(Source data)
┄┄┄┄┄┄┄┄┄┄┄┄┄┄┄┄┄┄┄┄
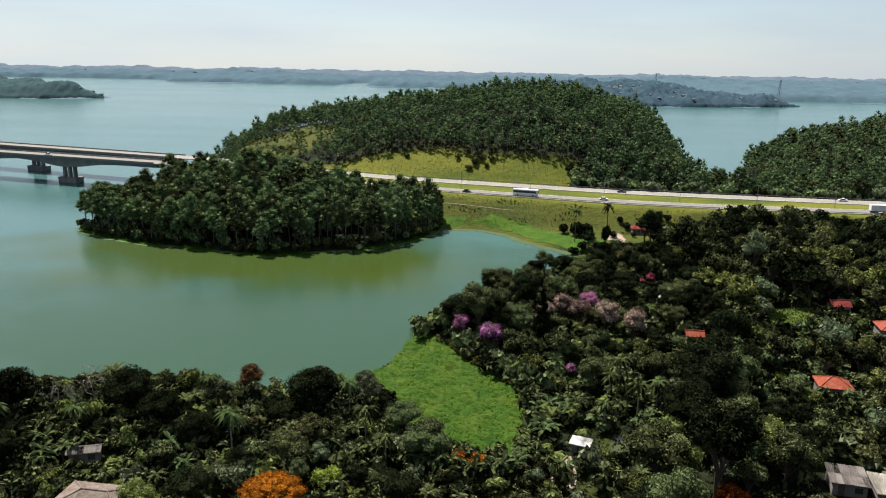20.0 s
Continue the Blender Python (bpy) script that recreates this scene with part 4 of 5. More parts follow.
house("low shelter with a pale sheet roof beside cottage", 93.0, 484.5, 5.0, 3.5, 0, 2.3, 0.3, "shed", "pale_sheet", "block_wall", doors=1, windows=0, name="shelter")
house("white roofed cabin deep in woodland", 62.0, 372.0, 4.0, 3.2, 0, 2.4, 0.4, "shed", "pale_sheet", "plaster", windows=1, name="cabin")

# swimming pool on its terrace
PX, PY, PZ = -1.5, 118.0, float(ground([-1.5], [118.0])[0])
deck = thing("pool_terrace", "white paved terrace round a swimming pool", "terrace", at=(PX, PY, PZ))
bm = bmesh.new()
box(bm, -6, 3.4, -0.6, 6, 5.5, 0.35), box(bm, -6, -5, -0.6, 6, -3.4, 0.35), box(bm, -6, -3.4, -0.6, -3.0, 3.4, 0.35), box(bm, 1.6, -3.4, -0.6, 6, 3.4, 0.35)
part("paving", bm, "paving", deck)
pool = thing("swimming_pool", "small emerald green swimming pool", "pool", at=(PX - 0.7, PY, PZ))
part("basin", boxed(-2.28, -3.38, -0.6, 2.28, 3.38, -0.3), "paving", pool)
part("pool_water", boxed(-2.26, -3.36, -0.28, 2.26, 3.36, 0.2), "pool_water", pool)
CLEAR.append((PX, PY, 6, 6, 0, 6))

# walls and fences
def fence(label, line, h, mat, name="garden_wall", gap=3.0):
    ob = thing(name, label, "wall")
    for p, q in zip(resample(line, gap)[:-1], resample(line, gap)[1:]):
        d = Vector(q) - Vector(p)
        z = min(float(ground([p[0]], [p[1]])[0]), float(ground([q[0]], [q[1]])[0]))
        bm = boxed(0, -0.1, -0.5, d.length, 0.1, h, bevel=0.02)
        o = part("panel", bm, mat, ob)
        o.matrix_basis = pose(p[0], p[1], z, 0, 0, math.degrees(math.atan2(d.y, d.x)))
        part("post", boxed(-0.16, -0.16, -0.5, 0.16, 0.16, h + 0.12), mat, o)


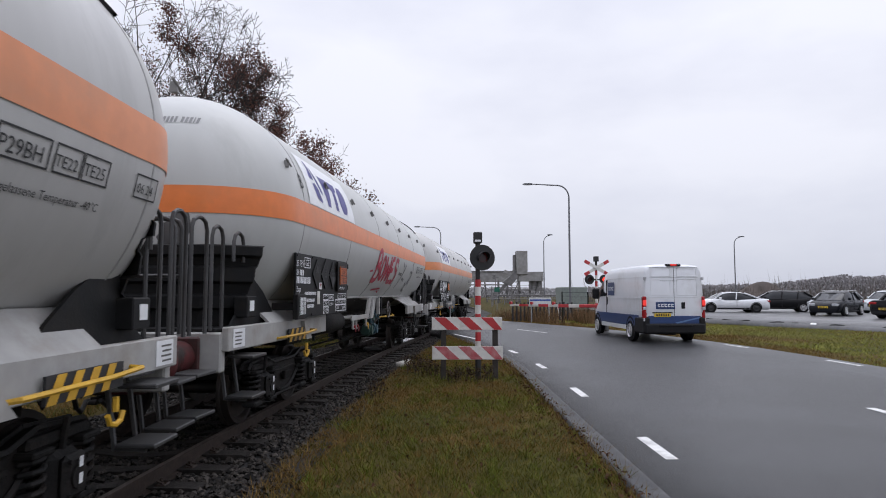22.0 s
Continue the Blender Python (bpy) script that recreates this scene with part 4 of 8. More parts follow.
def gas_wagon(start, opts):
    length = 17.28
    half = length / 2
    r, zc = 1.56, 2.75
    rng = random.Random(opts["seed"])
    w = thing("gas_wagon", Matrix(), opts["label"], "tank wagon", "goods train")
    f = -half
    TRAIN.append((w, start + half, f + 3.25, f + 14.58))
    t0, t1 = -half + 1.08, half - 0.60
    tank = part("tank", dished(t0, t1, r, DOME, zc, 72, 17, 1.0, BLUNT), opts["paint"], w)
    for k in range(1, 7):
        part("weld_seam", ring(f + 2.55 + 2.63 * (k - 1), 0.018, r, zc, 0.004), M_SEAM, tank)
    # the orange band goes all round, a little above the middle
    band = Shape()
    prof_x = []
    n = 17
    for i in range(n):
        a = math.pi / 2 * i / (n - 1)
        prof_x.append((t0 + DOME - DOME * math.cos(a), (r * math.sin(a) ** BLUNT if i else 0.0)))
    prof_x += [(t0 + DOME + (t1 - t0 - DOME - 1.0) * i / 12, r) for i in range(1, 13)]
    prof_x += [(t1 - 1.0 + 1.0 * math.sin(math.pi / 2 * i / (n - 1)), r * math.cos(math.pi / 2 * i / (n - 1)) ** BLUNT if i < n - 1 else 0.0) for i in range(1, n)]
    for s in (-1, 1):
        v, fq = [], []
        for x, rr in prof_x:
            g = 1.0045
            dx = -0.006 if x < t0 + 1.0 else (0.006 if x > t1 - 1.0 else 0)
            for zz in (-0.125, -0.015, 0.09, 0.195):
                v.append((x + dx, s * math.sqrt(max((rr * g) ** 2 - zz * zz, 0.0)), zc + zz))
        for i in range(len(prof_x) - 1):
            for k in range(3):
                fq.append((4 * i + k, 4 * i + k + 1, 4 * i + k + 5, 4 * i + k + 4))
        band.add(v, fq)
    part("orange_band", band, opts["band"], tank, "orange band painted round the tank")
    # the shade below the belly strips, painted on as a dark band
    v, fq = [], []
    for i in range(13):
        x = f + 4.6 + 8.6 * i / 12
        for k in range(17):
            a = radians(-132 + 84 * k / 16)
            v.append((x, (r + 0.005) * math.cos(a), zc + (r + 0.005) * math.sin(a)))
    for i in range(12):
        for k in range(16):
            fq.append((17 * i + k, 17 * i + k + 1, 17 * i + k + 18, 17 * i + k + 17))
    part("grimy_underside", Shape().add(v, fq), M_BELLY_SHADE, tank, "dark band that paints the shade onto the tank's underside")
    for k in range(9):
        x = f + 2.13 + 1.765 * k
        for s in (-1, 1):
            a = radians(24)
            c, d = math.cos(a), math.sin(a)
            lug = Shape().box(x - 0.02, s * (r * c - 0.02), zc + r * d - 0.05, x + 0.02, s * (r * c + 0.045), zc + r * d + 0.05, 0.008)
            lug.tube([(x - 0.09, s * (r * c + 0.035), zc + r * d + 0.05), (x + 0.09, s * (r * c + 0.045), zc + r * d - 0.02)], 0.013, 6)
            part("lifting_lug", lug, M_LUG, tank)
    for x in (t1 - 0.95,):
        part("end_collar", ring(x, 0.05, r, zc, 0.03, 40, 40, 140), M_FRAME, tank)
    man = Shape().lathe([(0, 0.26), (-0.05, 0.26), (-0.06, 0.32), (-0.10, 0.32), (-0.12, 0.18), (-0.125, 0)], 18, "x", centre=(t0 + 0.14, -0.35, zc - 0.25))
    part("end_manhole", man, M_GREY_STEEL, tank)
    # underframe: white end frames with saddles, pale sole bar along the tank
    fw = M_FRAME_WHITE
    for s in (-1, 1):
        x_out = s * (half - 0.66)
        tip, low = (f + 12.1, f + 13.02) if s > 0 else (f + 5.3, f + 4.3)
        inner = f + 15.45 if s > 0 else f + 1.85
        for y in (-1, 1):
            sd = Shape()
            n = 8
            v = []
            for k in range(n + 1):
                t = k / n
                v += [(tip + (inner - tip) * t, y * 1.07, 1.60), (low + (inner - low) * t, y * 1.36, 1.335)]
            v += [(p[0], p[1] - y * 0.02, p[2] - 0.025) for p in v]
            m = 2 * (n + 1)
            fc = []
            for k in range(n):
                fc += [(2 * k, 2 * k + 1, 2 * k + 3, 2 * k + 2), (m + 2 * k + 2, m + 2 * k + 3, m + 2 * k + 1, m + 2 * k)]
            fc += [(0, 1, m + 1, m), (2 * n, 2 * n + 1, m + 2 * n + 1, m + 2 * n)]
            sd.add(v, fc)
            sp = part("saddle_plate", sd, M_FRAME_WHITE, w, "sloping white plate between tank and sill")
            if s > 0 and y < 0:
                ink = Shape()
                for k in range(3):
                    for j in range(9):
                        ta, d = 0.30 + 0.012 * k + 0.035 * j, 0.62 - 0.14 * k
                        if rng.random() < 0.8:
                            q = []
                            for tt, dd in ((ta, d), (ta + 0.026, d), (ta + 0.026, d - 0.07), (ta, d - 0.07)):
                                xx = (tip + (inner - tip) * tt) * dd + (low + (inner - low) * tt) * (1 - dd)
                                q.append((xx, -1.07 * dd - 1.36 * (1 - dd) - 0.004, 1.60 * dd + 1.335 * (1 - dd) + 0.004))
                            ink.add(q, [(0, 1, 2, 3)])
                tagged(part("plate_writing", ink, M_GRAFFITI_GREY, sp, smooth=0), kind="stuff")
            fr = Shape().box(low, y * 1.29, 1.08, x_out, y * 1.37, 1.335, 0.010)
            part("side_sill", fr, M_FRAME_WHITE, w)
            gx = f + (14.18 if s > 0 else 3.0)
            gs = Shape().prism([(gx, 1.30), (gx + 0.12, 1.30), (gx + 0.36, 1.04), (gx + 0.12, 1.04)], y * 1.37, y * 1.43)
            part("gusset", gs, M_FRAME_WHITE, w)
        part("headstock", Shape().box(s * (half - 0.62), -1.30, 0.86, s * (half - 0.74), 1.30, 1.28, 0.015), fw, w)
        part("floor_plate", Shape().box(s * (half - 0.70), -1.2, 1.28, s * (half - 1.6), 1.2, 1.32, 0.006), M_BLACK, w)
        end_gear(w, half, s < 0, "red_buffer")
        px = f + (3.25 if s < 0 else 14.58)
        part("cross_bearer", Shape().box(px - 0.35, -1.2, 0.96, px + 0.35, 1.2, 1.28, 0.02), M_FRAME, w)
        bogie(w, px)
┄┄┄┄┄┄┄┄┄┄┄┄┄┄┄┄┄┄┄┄
> **YOUR OBJECTIVE**
Quote, exactly and only, the lines from the first line of the data above through the line containing "roofed cabin deep". The pictures do not belong in it.

> **WRITTEN REPLY**
20.0 s
Continue the Blender Python (bpy) script that recreates this scene with part 4 of 5. More parts follow.
house("low shelter with a pale sheet roof beside cottage", 93.0, 484.5, 5.0, 3.5, 0, 2.3, 0.3, "shed", "pale_sheet", "block_wall", doors=1, windows=0, name="shelter")
house("white roofed cabin deep in woodland", 62.0, 372.0, 4.0, 3.2, 0, 2.4, 0.4, "shed", "pale_sheet", "plaster", windows=1, name="cabin")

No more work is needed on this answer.